(Data section):
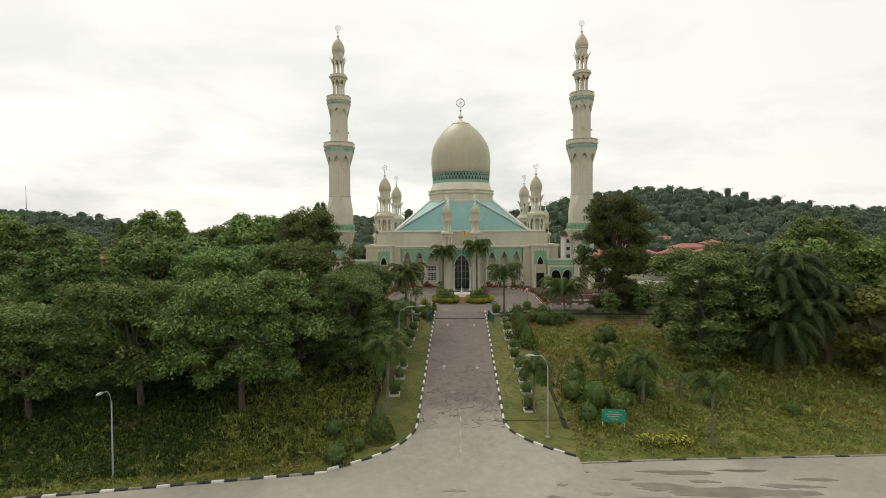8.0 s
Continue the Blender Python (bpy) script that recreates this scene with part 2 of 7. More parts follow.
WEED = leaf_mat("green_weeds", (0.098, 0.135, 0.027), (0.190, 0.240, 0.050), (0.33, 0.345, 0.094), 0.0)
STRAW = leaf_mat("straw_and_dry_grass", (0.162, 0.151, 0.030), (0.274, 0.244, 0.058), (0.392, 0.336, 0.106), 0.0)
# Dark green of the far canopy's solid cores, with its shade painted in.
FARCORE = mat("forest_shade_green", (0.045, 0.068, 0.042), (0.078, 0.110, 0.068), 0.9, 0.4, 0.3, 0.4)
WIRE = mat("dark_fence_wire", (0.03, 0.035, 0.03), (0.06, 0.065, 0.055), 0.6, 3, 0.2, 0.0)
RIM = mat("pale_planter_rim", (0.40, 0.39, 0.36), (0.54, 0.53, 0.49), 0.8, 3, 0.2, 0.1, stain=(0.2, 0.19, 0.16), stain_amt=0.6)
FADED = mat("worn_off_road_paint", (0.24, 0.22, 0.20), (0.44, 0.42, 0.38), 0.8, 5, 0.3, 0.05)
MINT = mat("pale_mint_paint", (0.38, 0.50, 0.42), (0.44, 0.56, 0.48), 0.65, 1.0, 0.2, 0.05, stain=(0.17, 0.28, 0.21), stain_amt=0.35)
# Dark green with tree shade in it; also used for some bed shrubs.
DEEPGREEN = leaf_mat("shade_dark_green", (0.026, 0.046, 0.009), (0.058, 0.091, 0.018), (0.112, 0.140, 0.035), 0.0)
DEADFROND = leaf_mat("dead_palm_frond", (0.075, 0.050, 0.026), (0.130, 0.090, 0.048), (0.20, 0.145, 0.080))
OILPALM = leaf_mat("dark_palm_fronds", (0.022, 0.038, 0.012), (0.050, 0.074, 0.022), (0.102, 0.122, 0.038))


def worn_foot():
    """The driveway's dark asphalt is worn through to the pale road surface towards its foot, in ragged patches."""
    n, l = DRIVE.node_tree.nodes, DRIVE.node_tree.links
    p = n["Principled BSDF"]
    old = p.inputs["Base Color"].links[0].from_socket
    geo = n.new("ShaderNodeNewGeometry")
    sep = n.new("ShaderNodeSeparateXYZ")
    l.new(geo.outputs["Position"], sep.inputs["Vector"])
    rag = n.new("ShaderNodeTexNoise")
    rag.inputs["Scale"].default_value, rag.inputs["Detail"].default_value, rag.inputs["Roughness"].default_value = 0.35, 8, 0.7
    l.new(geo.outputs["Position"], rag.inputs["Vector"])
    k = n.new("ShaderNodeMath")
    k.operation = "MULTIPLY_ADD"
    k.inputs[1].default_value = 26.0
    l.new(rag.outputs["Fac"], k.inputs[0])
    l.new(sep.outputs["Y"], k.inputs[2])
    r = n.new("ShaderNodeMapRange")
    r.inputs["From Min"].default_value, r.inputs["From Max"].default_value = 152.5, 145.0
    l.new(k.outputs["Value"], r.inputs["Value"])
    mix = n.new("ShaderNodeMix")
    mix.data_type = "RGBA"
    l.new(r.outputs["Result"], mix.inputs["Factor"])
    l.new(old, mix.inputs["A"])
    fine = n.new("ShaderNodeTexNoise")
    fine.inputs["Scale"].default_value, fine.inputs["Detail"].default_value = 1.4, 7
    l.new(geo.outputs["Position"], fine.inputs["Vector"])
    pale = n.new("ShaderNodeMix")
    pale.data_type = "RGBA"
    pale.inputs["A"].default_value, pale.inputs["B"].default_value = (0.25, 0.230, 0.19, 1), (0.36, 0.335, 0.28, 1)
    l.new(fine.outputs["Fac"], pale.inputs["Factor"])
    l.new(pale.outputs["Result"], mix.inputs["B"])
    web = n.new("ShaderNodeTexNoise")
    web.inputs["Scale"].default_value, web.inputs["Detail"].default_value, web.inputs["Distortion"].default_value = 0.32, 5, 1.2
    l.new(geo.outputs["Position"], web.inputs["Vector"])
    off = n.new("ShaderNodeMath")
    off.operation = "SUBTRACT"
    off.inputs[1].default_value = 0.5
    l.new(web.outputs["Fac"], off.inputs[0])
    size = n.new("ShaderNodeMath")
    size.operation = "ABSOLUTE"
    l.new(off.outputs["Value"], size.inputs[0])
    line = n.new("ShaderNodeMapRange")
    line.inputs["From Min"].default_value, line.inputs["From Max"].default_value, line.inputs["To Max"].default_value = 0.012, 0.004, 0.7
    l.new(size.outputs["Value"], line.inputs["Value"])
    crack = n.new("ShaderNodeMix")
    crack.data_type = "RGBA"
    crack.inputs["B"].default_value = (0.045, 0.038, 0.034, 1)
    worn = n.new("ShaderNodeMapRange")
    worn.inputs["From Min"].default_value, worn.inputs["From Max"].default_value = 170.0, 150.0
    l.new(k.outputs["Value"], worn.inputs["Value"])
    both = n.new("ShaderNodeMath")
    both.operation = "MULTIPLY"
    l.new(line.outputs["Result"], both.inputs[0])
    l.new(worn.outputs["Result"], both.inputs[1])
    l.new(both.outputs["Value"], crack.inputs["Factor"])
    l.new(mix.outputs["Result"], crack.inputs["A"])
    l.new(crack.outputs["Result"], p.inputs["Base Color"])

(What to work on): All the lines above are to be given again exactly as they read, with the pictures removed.

(Reply):
8.0 s
Continue the Blender Python (bpy) script that recreates this scene with part 2 of 7. More parts follow.
WEED = leaf_mat("green_weeds", (0.098, 0.135, 0.027), (0.190, 0.240, 0.050), (0.33, 0.345, 0.094), 0.0)
STRAW = leaf_mat("straw_and_dry_grass", (0.162, 0.151, 0.030), (0.274, 0.244, 0.058), (0.392, 0.336, 0.106), 0.0)
# Dark green of the far canopy's solid cores, with its shade painted in.
FARCORE = mat("forest_shade_green", (0.045, 0.068, 0.042), (0.078, 0.110, 0.068), 0.9, 0.4, 0.3, 0.4)
WIRE = mat("dark_fence_wire", (0.03, 0.035, 0.03), (0.06, 0.065, 0.055), 0.6, 3, 0.2, 0.0)
RIM = mat("pale_planter_rim", (0.40, 0.39, 0.36), (0.54, 0.53, 0.49), 0.8, 3, 0.2, 0.1, stain=(0.2, 0.19, 0.16), stain_amt=0.6)
FADED = mat("worn_off_road_paint", (0.24, 0.22, 0.20), (0.44, 0.42, 0.38), 0.8, 5, 0.3, 0.05)
MINT = mat("pale_mint_paint", (0.38, 0.50, 0.42), (0.44, 0.56, 0.48), 0.65, 1.0, 0.2, 0.05, stain=(0.17, 0.28, 0.21), stain_amt=0.35)
# Dark green with tree shade in it; also used for some bed shrubs.
DEEPGREEN = leaf_mat("shade_dark_green", (0.026, 0.046, 0.009), (0.058, 0.091, 0.018), (0.112, 0.140, 0.035), 0.0)
DEADFROND = leaf_mat("dead_palm_frond", (0.075, 0.050, 0.026), (0.130, 0.090, 0.048), (0.20, 0.145, 0.080))
OILPALM = leaf_mat("dark_palm_fronds", (0.022, 0.038, 0.012), (0.050, 0.074, 0.022), (0.102, 0.122, 0.038))


def worn_foot():
    """The driveway's dark asphalt is worn through to the pale road surface towards its foot, in ragged patches."""
    n, l = DRIVE.node_tree.nodes, DRIVE.node_tree.links
    p = n["Principled BSDF"]
    old = p.inputs["Base Color"].links[0].from_socket
    geo = n.new("ShaderNodeNewGeometry")
    sep = n.new("ShaderNodeSeparateXYZ")
    l.new(geo.outputs["Position"], sep.inputs["Vector"])
    rag = n.new("ShaderNodeTexNoise")
    rag.inputs["Scale"].default_value, rag.inputs["Detail"].default_value, rag.inputs["Roughness"].default_value = 0.35, 8, 0.7
    l.new(geo.outputs["Position"], rag.inputs["Vector"])
    k = n.new("ShaderNodeMath")
    k.operation = "MULTIPLY_ADD"
    k.inputs[1].default_value = 26.0
    l.new(rag.outputs["Fac"], k.inputs[0])
    l.new(sep.outputs["Y"], k.inputs[2])
    r = n.new("ShaderNodeMapRange")
    r.inputs["From Min"].default_value, r.inputs["From Max"].default_value = 152.5, 145.0
    l.new(k.outputs["Value"], r.inputs["Value"])
    mix = n.new("ShaderNodeMix")
    mix.data_type = "RGBA"
    l.new(r.outputs["Result"], mix.inputs["Factor"])
    l.new(old, mix.inputs["A"])
    fine = n.new("ShaderNodeTexNoise")
    fine.inputs["Scale"].default_value, fine.inputs["Detail"].default_value = 1.4, 7
    l.new(geo.outputs["Position"], fine.inputs["Vector"])
    pale = n.new("ShaderNodeMix")
    pale.data_type = "RGBA"
    pale.inputs["A"].default_value, pale.inputs["B"].default_value = (0.25, 0.230, 0.19, 1), (0.36, 0.335, 0.28, 1)
    l.new(fine.outputs["Fac"], pale.inputs["Factor"])
    l.new(pale.outputs["Result"], mix.inputs["B"])
    web = n.new("ShaderNodeTexNoise")
    web.inputs["Scale"].default_value, web.inputs["Detail"].default_value, web.inputs["Distortion"].default_value = 0.32, 5, 1.2
    l.new(geo.outputs["Position"], web.inputs["Vector"])
    off = n.new("ShaderNodeMath")
    off.operation = "SUBTRACT"
    off.inputs[1].default_value = 0.5
    l.new(web.outputs["Fac"], off.inputs[0])
    size = n.new("ShaderNodeMath")
    size.operation = "ABSOLUTE"
    l.new(off.outputs["Value"], size.inputs[0])
    line = n.new("ShaderNodeMapRange")
    line.inputs["From Min"].default_value, line.inputs["From Max"].default_value, line.inputs["To Max"].default_value = 0.012, 0.004, 0.7
    l.new(size.outputs["Value"], line.inputs["Value"])
    crack = n.new("ShaderNodeMix")
    crack.data_type = "RGBA"
    crack.inputs["B"].default_value = (0.045, 0.038, 0.034, 1)
    worn = n.new("ShaderNodeMapRange")
    worn.inputs["From Min"].default_value, worn.inputs["From Max"].default_value = 170.0, 150.0
    l.new(k.outputs["Value"], worn.inputs["Value"])
    both = n.new("ShaderNodeMath")
    both.operation = "MULTIPLY"
    l.new(line.outputs["Result"], both.inputs[0])
    l.new(worn.outputs["Result"], both.inputs[1])
    l.new(both.outputs["Value"], crack.inputs["Factor"])
    l.new(mix.outputs["Result"], crack.inputs["A"])
    l.new(crack.outputs["Result"], p.inputs["Base Color"])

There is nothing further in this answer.